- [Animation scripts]
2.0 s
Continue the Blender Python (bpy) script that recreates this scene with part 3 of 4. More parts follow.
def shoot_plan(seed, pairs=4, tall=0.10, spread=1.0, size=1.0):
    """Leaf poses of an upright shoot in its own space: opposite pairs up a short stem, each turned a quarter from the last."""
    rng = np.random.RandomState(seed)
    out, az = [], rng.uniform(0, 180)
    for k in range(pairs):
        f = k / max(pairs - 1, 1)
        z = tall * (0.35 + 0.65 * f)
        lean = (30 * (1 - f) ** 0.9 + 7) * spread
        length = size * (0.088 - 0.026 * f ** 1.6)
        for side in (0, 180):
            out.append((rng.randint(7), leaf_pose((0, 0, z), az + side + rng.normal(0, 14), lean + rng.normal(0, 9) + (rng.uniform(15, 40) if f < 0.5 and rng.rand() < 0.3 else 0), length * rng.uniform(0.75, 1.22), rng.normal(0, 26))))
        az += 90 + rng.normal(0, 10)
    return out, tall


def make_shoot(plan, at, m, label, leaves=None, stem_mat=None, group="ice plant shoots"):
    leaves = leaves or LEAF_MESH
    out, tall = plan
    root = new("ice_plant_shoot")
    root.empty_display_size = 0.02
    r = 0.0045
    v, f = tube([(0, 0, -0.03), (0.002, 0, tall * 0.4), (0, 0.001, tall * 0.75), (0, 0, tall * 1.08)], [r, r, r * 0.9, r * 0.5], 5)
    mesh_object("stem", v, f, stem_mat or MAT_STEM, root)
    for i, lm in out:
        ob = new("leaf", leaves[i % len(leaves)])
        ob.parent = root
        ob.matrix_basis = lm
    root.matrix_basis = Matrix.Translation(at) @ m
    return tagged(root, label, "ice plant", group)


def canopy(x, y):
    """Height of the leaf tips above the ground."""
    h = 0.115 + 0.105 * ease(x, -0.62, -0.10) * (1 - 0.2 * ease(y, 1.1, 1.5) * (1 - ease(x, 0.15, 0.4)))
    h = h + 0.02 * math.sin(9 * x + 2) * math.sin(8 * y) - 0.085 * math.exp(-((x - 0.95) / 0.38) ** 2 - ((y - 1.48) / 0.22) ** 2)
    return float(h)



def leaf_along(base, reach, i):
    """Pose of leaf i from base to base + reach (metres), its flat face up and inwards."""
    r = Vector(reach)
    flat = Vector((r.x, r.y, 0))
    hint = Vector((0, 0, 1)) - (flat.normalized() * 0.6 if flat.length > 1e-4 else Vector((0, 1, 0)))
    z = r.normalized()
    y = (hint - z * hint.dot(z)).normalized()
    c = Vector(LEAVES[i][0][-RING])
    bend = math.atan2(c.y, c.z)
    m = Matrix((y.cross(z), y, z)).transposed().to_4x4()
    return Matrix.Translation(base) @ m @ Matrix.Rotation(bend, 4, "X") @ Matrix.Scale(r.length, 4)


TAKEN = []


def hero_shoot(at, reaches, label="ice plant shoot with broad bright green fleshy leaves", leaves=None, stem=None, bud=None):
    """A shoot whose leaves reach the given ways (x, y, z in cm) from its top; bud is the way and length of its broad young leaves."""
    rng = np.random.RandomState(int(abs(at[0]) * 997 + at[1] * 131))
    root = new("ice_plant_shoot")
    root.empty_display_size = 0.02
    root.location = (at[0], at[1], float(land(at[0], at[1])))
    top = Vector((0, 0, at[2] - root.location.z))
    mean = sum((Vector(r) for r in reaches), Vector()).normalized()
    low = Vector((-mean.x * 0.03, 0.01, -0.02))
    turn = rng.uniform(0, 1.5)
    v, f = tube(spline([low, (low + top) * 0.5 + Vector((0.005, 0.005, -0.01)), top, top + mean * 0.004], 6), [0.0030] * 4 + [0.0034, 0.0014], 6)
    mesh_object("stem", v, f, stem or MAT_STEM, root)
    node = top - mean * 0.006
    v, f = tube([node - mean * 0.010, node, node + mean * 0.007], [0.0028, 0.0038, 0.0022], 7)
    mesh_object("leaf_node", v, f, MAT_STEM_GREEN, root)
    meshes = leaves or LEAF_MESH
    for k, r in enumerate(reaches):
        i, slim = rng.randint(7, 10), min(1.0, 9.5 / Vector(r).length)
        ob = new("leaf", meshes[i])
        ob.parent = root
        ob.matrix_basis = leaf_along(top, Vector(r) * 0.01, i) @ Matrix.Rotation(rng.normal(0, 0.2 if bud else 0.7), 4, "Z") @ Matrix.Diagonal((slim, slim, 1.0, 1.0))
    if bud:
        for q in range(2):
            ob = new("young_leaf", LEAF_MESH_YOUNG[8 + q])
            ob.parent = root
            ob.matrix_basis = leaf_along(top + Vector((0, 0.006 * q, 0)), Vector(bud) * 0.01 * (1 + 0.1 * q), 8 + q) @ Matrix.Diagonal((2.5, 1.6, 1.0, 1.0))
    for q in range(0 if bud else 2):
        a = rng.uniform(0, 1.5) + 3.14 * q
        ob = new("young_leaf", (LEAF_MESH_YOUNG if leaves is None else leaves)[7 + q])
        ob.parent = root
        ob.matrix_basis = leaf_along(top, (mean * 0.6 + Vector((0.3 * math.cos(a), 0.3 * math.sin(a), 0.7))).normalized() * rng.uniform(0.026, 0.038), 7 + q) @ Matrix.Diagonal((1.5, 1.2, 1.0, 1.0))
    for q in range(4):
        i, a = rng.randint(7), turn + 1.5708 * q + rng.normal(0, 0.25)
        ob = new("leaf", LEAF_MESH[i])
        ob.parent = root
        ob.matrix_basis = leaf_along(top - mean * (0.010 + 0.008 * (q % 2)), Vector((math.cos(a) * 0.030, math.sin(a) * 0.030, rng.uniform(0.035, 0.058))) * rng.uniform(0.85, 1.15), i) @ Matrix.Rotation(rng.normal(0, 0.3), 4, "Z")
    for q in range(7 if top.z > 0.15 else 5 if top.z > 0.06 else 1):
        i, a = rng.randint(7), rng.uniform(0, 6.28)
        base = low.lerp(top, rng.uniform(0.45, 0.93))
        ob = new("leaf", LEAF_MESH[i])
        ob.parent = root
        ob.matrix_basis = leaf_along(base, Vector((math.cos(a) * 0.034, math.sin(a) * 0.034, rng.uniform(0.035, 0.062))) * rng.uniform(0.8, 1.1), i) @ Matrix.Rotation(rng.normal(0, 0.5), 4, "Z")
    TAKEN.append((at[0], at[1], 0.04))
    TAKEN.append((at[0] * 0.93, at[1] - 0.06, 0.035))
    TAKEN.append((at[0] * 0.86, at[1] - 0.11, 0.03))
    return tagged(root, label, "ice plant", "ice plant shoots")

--

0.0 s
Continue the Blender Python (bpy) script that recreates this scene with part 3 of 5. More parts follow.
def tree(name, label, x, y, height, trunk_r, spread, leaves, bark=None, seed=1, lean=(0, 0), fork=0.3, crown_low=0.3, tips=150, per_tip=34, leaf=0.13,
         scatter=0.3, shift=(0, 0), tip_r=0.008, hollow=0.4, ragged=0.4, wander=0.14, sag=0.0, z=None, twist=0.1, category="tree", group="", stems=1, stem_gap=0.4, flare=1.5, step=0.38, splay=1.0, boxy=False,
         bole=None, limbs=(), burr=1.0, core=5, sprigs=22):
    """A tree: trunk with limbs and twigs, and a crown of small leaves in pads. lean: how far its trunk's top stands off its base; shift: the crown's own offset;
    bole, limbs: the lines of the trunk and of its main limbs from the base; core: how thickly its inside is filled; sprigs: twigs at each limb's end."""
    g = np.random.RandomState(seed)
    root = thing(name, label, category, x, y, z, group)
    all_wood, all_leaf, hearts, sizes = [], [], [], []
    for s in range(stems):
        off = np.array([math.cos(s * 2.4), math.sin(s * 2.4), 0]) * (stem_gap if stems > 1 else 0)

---

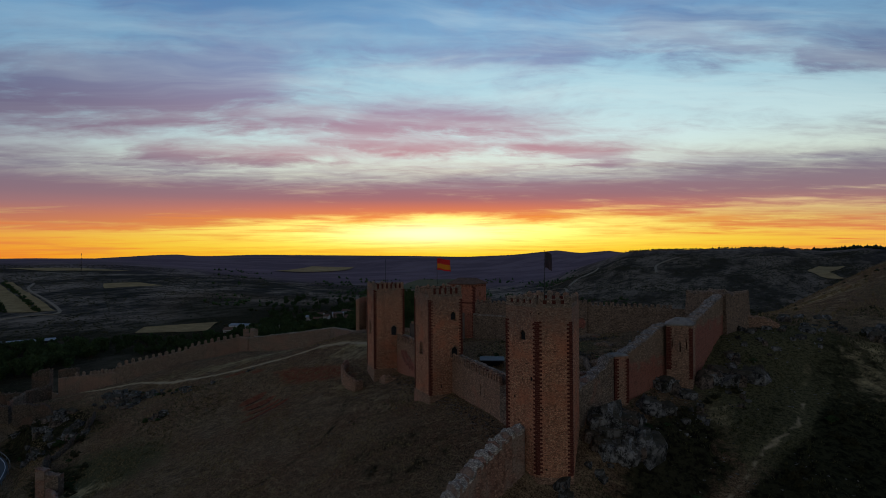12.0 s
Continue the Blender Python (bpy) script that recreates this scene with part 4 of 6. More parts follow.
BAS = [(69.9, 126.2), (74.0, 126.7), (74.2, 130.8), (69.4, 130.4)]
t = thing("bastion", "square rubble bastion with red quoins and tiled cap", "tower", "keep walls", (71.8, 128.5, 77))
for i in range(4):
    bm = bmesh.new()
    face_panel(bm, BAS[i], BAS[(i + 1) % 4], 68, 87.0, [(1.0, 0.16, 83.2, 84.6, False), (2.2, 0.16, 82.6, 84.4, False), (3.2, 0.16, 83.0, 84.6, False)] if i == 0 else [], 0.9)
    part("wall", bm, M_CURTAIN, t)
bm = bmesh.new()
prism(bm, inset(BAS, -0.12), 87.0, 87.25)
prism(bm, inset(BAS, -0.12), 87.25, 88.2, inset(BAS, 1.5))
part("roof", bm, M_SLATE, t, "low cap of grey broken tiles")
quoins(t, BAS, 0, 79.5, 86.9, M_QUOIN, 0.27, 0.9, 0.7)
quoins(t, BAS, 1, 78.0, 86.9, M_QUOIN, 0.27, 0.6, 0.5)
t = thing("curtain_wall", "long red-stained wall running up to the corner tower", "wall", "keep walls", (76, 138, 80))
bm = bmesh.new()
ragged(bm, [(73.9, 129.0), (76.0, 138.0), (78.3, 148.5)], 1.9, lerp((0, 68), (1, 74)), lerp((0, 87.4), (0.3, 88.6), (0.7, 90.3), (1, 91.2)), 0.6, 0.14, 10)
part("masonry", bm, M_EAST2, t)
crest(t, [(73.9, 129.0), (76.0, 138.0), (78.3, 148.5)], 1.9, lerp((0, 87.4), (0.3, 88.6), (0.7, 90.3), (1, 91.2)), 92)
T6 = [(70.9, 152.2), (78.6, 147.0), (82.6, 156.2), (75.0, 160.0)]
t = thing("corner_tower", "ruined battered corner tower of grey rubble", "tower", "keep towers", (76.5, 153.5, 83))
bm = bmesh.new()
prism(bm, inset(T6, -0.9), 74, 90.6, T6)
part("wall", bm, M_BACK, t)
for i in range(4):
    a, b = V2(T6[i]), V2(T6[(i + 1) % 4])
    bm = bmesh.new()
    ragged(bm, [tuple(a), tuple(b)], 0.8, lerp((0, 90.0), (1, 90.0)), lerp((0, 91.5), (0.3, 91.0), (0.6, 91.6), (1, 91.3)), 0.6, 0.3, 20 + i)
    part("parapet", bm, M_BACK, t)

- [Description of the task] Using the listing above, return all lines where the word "Continue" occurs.

- [Exercise output]
Continue the Blender Python (bpy) script that recreates this scene with part 3 of 4. More parts follow.
Continue the Blender Python (bpy) script that recreates this scene with part 3 of 5. More parts follow.
Continue the Blender Python (bpy) script that recreates this scene with part 4 of 6. More parts follow.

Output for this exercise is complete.